Having trouble understanding the steps of this half angle identity

Question

How does the solution go from $\sqrt{2\left(1+\cos\left(\frac{\pi}{2^{n+1}}\right)\right)}$ to $4\cos^2(\ldots)$? Where does the $4$ come from?
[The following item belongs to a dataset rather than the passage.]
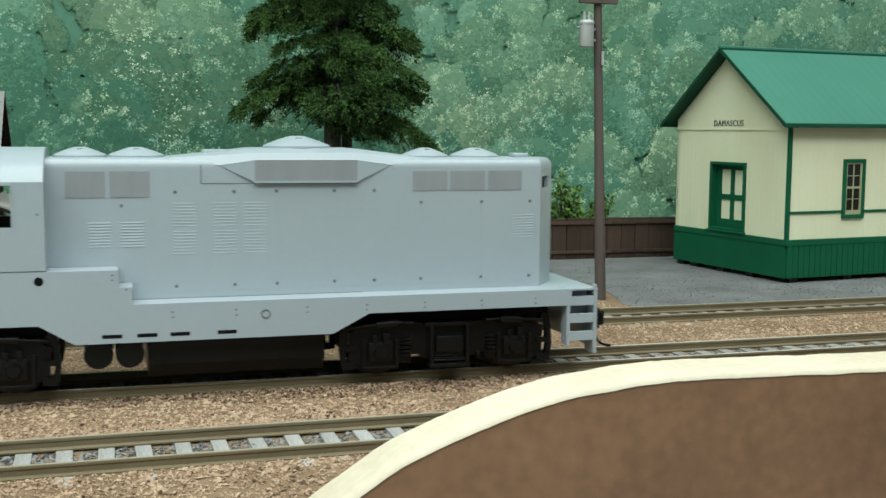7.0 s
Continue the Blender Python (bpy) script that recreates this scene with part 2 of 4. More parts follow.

I understand that the identity is $\cos^2(2x) = \cos(1+\cos(2x))/2$, but still lost on the $4$.

Answer 1

The half-angle identity states $$\cos^2 \frac{x}{2} = \frac{1+\cos x}{2},$$ which is the algebraic rearrangement of the double-angle identity $$\cos 2\theta = 2 \cos^2 \theta - 1.$$ Thus, with the choice $x = \pi/2^n$, we immediately obtain the desired transformation.

Answer 2

The simple fact is that

$$ 2 = 4 \cdot \frac12.$$

Therefore you can substitute for the first $2$ in $\sqrt{2\left(1+\cos\left(\frac{\pi}{2^{n+1}}\right)\right)}$ as follows:

$$\sqrt{2\left(1+\cos\left(\frac{\pi}{2^{n+1}}\right)\right)} = \sqrt{4 \cdot \frac12\left(1+\cos\left(\frac{\pi}{2^{n+1}}\right)\right)}.$$

And then you can apply the trig identity $\cos^2(2x) = \frac12(1+\cos(2x))$ to $\frac12\left(1+\cos\left(\frac{\pi}{2^{n+1}}\right)\right)$, using $\frac{\pi}{2^{n+1}}$ as $2x$.